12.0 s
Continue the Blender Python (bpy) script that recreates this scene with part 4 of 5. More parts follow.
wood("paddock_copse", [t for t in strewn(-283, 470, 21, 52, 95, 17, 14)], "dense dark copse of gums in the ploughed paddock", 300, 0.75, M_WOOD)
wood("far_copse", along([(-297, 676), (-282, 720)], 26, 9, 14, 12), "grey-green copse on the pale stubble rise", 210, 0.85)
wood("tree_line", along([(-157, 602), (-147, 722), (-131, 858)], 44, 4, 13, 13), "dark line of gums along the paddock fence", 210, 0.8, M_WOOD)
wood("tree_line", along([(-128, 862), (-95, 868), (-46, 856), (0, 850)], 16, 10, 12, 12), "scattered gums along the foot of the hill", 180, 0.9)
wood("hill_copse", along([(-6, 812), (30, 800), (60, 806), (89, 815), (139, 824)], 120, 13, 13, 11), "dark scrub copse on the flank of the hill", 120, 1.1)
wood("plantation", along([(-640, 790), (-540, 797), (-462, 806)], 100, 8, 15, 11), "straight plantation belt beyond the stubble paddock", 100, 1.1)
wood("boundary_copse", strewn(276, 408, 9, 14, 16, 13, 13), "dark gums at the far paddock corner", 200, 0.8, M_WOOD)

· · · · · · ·

> [WHAT THE TASK ASKS] Give the listing again, word for word.

> [RESPONSE TO THIS TASK]
12.0 s
Continue the Blender Python (bpy) script that recreates this scene with part 4 of 5. More parts follow.
wood("paddock_copse", [t for t in strewn(-283, 470, 21, 52, 95, 17, 14)], "dense dark copse of gums in the ploughed paddock", 300, 0.75, M_WOOD)
wood("far_copse", along([(-297, 676), (-282, 720)], 26, 9, 14, 12), "grey-green copse on the pale stubble rise", 210, 0.85)
wood("tree_line", along([(-157, 602), (-147, 722), (-131, 858)], 44, 4, 13, 13), "dark line of gums along the paddock fence", 210, 0.8, M_WOOD)
wood("tree_line", along([(-128, 862), (-95, 868), (-46, 856), (0, 850)], 16, 10, 12, 12), "scattered gums along the foot of the hill", 180, 0.9)
wood("hill_copse", along([(-6, 812), (30, 800), (60, 806), (89, 815), (139, 824)], 120, 13, 13, 11), "dark scrub copse on the flank of the hill", 120, 1.1)
wood("plantation", along([(-640, 790), (-540, 797), (-462, 806)], 100, 8, 15, 11), "straight plantation belt beyond the stubble paddock", 100, 1.1)
wood("boundary_copse", strewn(276, 408, 9, 14, 16, 13, 13), "dark gums at the far paddock corner", 200, 0.8, M_WOOD)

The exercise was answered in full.